PROVO — Breaking news. Hold on, folks.
In the business of professional sports information directors, your department wants publicity, anticipates crises, avoids spectacles, lives through drama while expecting commotion from the ebb and flow of stories that hatch from games, personalities and routine issues.
In college sports, it's a given that there will be breaking news, establishment of press protocol, managing interviews and protecting images and reputations.
We saw all this in action this year with the Utah Jazz, BYU and Utah with firings, trades, conference realignments and new hires. In a sense, this may have been a record year for headlines of the big kind in Utah sports.
A peek at BYU's sports information machinery this past year gives a sliver of just how hectic all that can be at just one of the state's sports franchises.
The past 10 months have been crazy. Nuts, really.
It all began back in August when the Pac-10 added Utah and BYU declared independence in football. It continued when Bronco Mendenhall fired D-coordinator Jaimie Hill in mid-season, then replaced two coaches months later.
But nothing compared to the unexpected bomb that blew up with Cougar basketball: Jimmer Fredette, the suspension of Brandon Davies a day after a No. 3 ranking, eight Marriott Center sellouts and the first Sweet 16 appearance in 30 years.
The noise/work isn't over. No rest time. In coming months, independence will kick off a whole new challenge at BYU, and building blocks are being placed now in preparation for that day.
"It started last summer, became a roller coaster and never let up," said athletic department communications director Duff Tittle.

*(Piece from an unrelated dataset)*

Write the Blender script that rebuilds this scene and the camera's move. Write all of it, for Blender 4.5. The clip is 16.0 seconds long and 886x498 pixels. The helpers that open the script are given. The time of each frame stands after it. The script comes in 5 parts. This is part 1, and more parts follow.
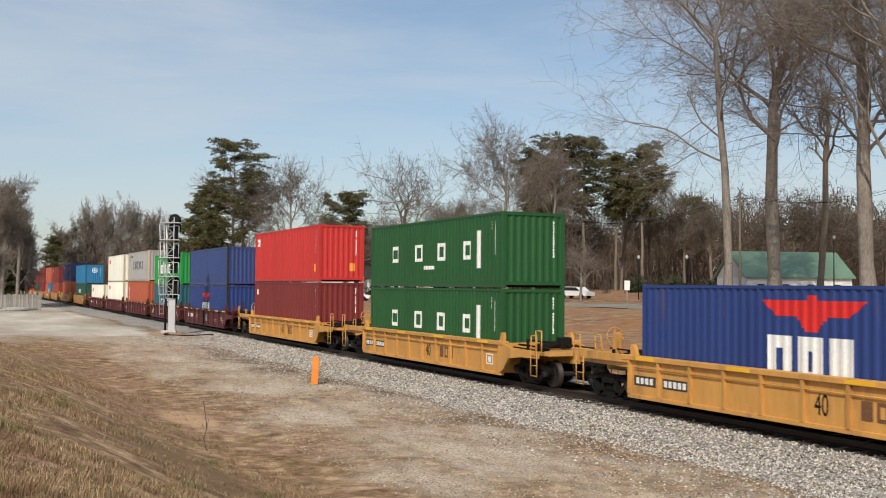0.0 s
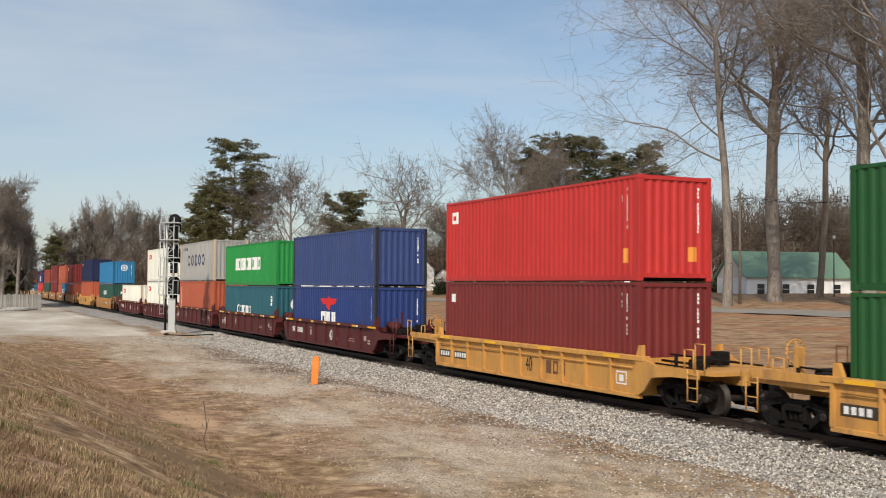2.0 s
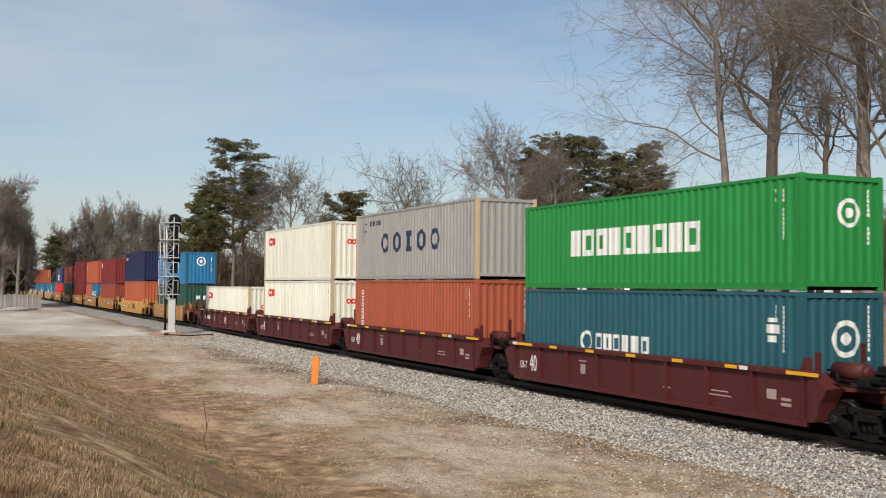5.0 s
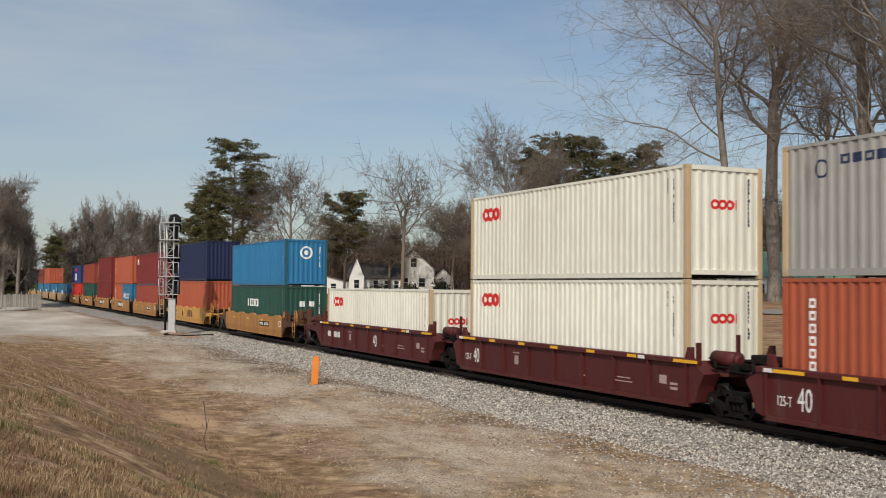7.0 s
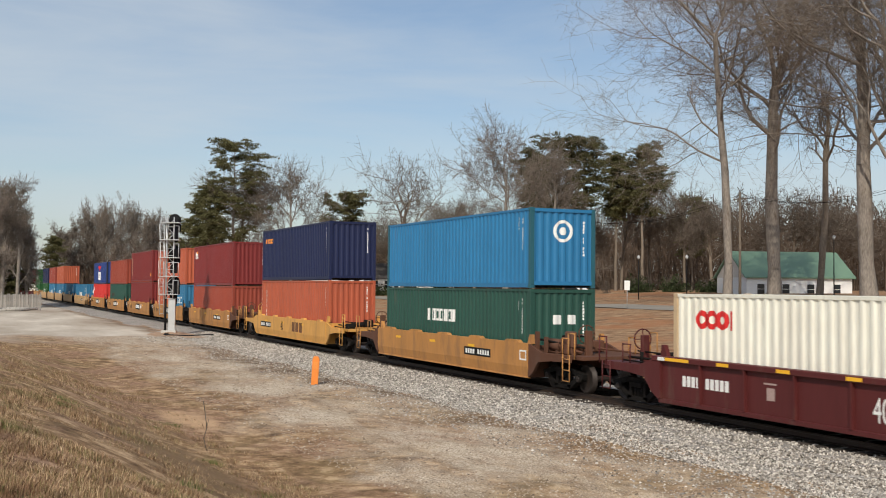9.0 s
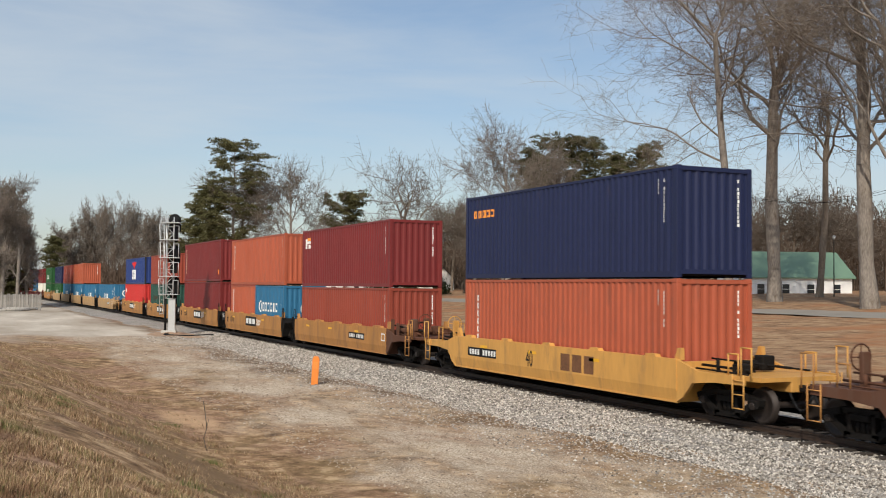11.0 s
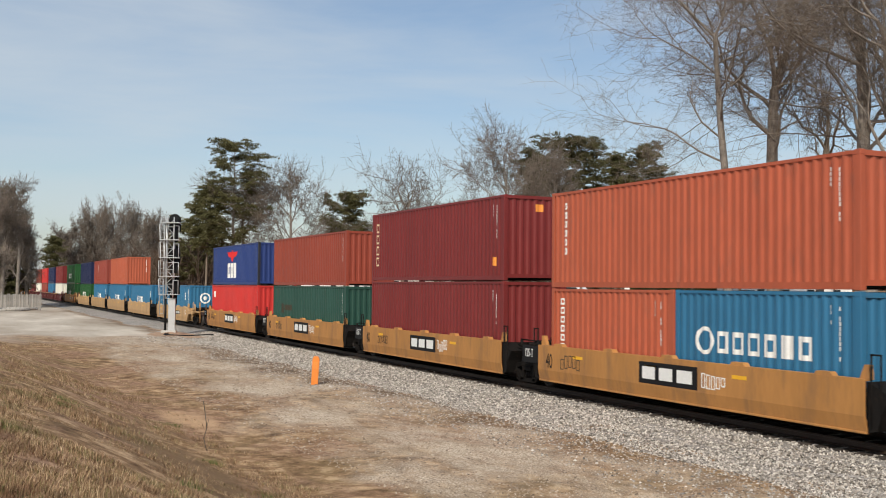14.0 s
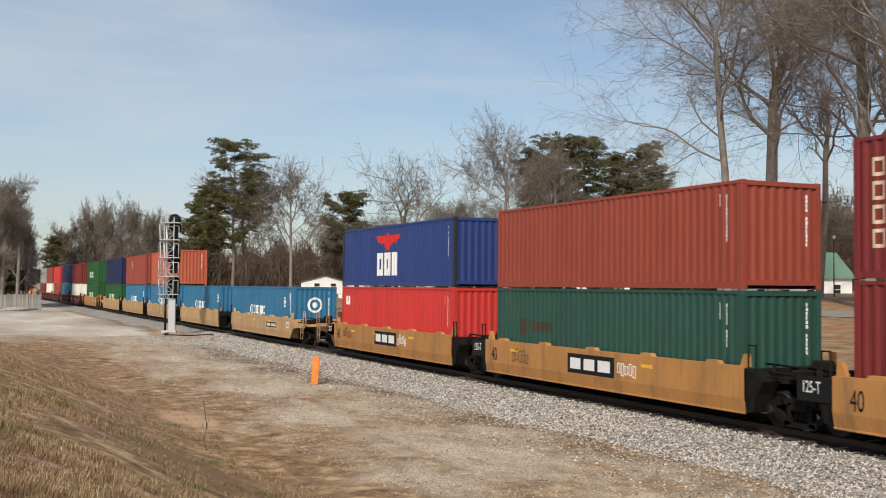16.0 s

"In my 20 years in the business, it hasn't been this busy, ever. The attention focused on the basketball program was quite unbelievable."
Tittle said the volume of press requests and both national and international attention on basketball the past three months has never been this focused before.
"To me, the busiest point hit right after the Utah game (in Salt Lake City). It was crazy. From that game to the San Diego State game, from a national standpoint, Jimmer did about 10 interviews in a short time. ESPN did their all access show from here that week."
Then, after BYU's win at SDSU, a No. 3 ranking and talk of a No. 1 seed, the Davies suspension exploded. "I've never seen anything like that in my life," said Tittle, who called it "all hands on deck time" at his office.
At least seven university public relations professionals worked almost around the clock that week to handle requests for honor code information. Some came from Tittle's office, others from official university spokesman Carrie Jenkins and her staff in the administration.
"I know we averaged about four hours sleep a day for those four days," said Tittle.
The point man for Jimmer mania was basketball SID Kyle Chilton, said Tittle. "Credit him for handling Jimmer and interviews with Jackson Emery and just getting through it all."
Now, Tittle and his staff are gearing up for something never staged before at BYU — a football media day heretofore hosted by either the WAC or MWC and all its teams, coaches, SIDs and a pair of players from each team.
In the summer of 2011, BYU's football media day will be solo. A one-some. A solitary act.
It will host interested media from throughout the country and will include TV partners ESPN, BYU-TV, KBYU and KSL, plus local print, radio and TV outlets.
Before the clamor exploded over BYU going independent and leaving the MWC, Tittle says the athletic department took on a 12-month project to launch a new website due to debut this summer.
Work on that product had to continue aside from all the drama this year, and it included hiring staff and reshuffling assignments for the 30-person staff of full and part-time employees.
"We've already made several trips to Bristol and met with ESPN. What we have planned is exciting. It is an exciting time to see the future of BYU and show exactly the reasons why we said we were going independent — for exposure."
The new website will be revamped to handle extensive video content. The department website, along with BYU-TV's Internet product, will feature full screen, high definition streaming, along with already documented worldwide broadcasting capability via satellite and cable companies.
Working with ESPN and the new BYU-TV studios, the athletic department will soon announce what Tittle described as some nifty handheld (phone) apps to interact with department media features.
Taken as a whole, Tittle made a dramatic declaration.
"The content we will have available will be unmatched in college athletics, and that excites me," said Tittle.
"It excites our staff, and everything we are trying to do is phenomenal in terms of why we are independent — exposure — and fans are going to be excited about the direction we are moving."
Of course, the impact will be moot if BYU athletics doesn't produce wins.
That's the challenge.
"We are at a time that may be unprecedented in BYU athletics history, where both the football and basketball programs are very successful," said Title. "Certainly this is one of the best times as far as our programs being healthy."